After 14 years as CA for the Hip, Veitch has seen the group's albums go platinum and its stadium shows sell out. But the 47-year-old is now an icon in his own right as the practitioner of choice for artists in the Canadian music industry. His current clients include folk songstress Sarah Harmer; Ian Thornley of rock band Big Wreck, whose songs have made Billboard's Top 10; and Kathleen Edwards, who was named one of this year's 10 artists to watch by Rolling Stone magazine.

Veitch, a musician himself, started doing tax and accounting work for bands on a part-time basis in the late '80s while he had a full-time gig going with the Bank of Montreal.
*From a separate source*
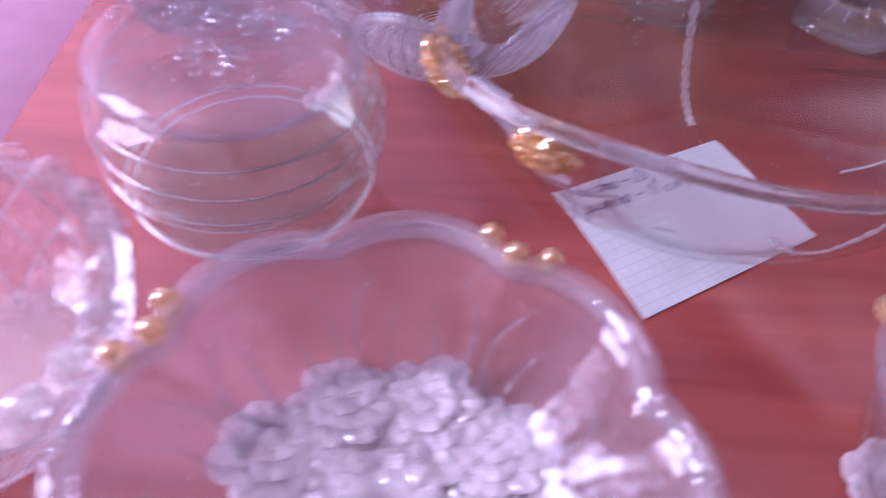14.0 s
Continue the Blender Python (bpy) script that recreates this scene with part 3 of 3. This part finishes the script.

But in 1992, he formed M + M Veitch Chartered Accountants, successfully melding his true love of music with the practical pursuit of accounting.

It's fulfilling work, says Veitch, but not anxiety-free. Since the life expectancy of a typical band is about five to eight years — less if personalities don't gel — his client base is always in flux. Another challenge is that most struggling musicians are more concerned with art than finances, so when money starts flowing in, he has to reshape their record-keeping habits. "First I teach them to be pack rats with their receipts then I try to get them to organize," he says, adding that some come to him four years behind in their filings.

But as a guitarist who has been in bands most of his life (his current outfit is a Santana tribute band called Supernatural), Veitch can relate. And he acknowledges that musicians' intellectual pursuits are a quantum leap away from tax compliance. "It's like fitting the round peg into the square hole," he says.